-- begin RECORDED DATA --
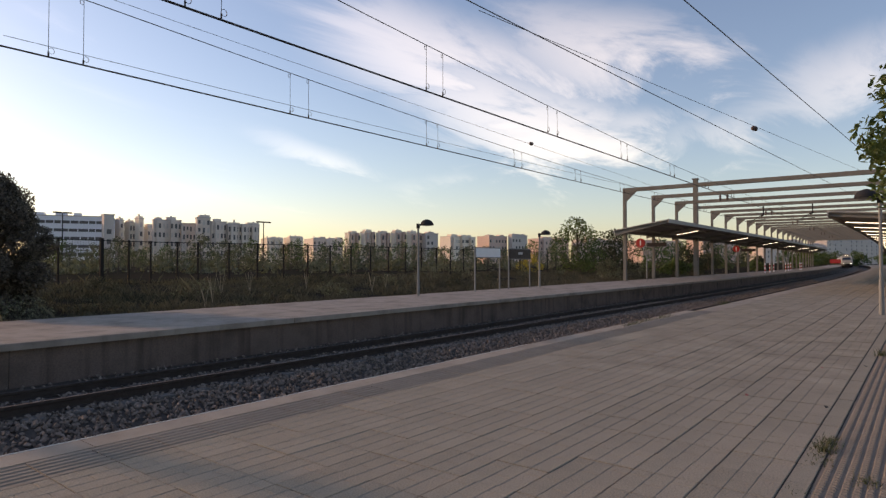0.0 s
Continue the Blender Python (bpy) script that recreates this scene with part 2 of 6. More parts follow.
def clear_glass(name, ior=1.45):
    """A thin pane: mostly clear, glossy at a slant."""
    m = bpy.data.materials.new(name)
    m.use_nodes = True
    nt = m.node_tree
    n, ln = nt.nodes.new, nt.links.new
    tr, gl, mx, fr = n("ShaderNodeBsdfTransparent"), n("ShaderNodeBsdfGlossy"), n("ShaderNodeMixShader"), n("ShaderNodeFresnel")
    tr.inputs[0].default_value = (0.8, 0.82, 0.8, 1)
    gl.inputs["Roughness"].default_value = 0.05
    fr.inputs[0].default_value = ior
    ln(fr.outputs[0], mx.inputs[0])
    ln(tr.outputs[0], mx.inputs[1])
    ln(gl.outputs[0], mx.inputs[2])
    ln(mx.outputs[0], nt.nodes["Material Output"].inputs["Surface"])
    return m


CLEAR = clear_glass("clear_cab_glass")
SCREEN = clear_glass("coated_windscreen_glass", 2.7)
FARPANE = mat("dull_window", (0.12, 0.105, 0.1), 0.4, var=0.2)
LOUVRE = mat("slate_grey_paint", (0.045, 0.048, 0.058), 0.45, var=0.2, scale=1.5, fine=25, dirt=(0.09, 0.08, 0.07), dirt_amt=0.5)
LOCOWHITE = mat("loco_white_paint", (0.36, 0.33, 0.295), 0.45, var=0.07, scale=0.9, fine=12, streak=0.35, dirt=(0.3, 0.25, 0.19), dirt_amt=0.55)
VALANCE = mat("grimy_valance_paint", (0.05, 0.045, 0.041), 0.85, spec=0.1, var=0.35, scale=2, fine=20, streak=0.6)
LOCOROOF = mat("loco_roof_paint", (0.33, 0.33, 0.335), 0.5, var=0.1, scale=1.2, fine=15, dirt=(0.2, 0.18, 0.16), dirt_amt=0.4)
UNDER = mat("grimy_underframe", (0.0175, 0.0155, 0.0155), 0.9, spec=0.06, var=0.4, scale=3, fine=30, tint=(0.028, 0.0215, 0.019))
SOLE = mat("dusty_sole_bar", (0.034, 0.028, 0.024), 0.9, spec=0.06, var=0.4, scale=3, fine=30, streak=0.4)
WHEELMAT = mat("rusty_wheel", (0.018, 0.015, 0.013), 0.7, var=0.3)
TANKCREAM = mat("cream_tank_paint", (0.37, 0.325, 0.265), 0.38, var=0.05, scale=0.7, fine=9, streak=0.25, dirt=(0.38, 0.28, 0.15), dirt_amt=0.6)
TANKWHITE = mat("white_tank_paint", (0.34, 0.322, 0.303), 0.36, var=0.04, scale=0.7, fine=9, streak=0.14, dirt=(0.3, 0.26, 0.22), dirt_amt=0.4)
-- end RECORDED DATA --
STATED PROBLEM: Return the material exactly as given, apart from the pictures.

REPLY TO THE EXERCISE:
0.0 s
Continue the Blender Python (bpy) script that recreates this scene with part 2 of 6. More parts follow.
def clear_glass(name, ior=1.45):
    """A thin pane: mostly clear, glossy at a slant."""
    m = bpy.data.materials.new(name)
    m.use_nodes = True
    nt = m.node_tree
    n, ln = nt.nodes.new, nt.links.new
    tr, gl, mx, fr = n("ShaderNodeBsdfTransparent"), n("ShaderNodeBsdfGlossy"), n("ShaderNodeMixShader"), n("ShaderNodeFresnel")
    tr.inputs[0].default_value = (0.8, 0.82, 0.8, 1)
    gl.inputs["Roughness"].default_value = 0.05
    fr.inputs[0].default_value = ior
    ln(fr.outputs[0], mx.inputs[0])
    ln(tr.outputs[0], mx.inputs[1])
    ln(gl.outputs[0], mx.inputs[2])
    ln(mx.outputs[0], nt.nodes["Material Output"].inputs["Surface"])
    return m


CLEAR = clear_glass("clear_cab_glass")
SCREEN = clear_glass("coated_windscreen_glass", 2.7)
FARPANE = mat("dull_window", (0.12, 0.105, 0.1), 0.4, var=0.2)
LOUVRE = mat("slate_grey_paint", (0.045, 0.048, 0.058), 0.45, var=0.2, scale=1.5, fine=25, dirt=(0.09, 0.08, 0.07), dirt_amt=0.5)
LOCOWHITE = mat("loco_white_paint", (0.36, 0.33, 0.295), 0.45, var=0.07, scale=0.9, fine=12, streak=0.35, dirt=(0.3, 0.25, 0.19), dirt_amt=0.55)
VALANCE = mat("grimy_valance_paint", (0.05, 0.045, 0.041), 0.85, spec=0.1, var=0.35, scale=2, fine=20, streak=0.6)
LOCOROOF = mat("loco_roof_paint", (0.33, 0.33, 0.335), 0.5, var=0.1, scale=1.2, fine=15, dirt=(0.2, 0.18, 0.16), dirt_amt=0.4)
UNDER = mat("grimy_underframe", (0.0175, 0.0155, 0.0155), 0.9, spec=0.06, var=0.4, scale=3, fine=30, tint=(0.028, 0.0215, 0.019))
SOLE = mat("dusty_sole_bar", (0.034, 0.028, 0.024), 0.9, spec=0.06, var=0.4, scale=3, fine=30, streak=0.4)
WHEELMAT = mat("rusty_wheel", (0.018, 0.015, 0.013), 0.7, var=0.3)
TANKCREAM = mat("cream_tank_paint", (0.37, 0.325, 0.265), 0.38, var=0.05, scale=0.7, fine=9, streak=0.25, dirt=(0.38, 0.28, 0.15), dirt_amt=0.6)
TANKWHITE = mat("white_tank_paint", (0.34, 0.322, 0.303), 0.36, var=0.04, scale=0.7, fine=9, streak=0.14, dirt=(0.3, 0.26, 0.22), dirt_amt=0.4)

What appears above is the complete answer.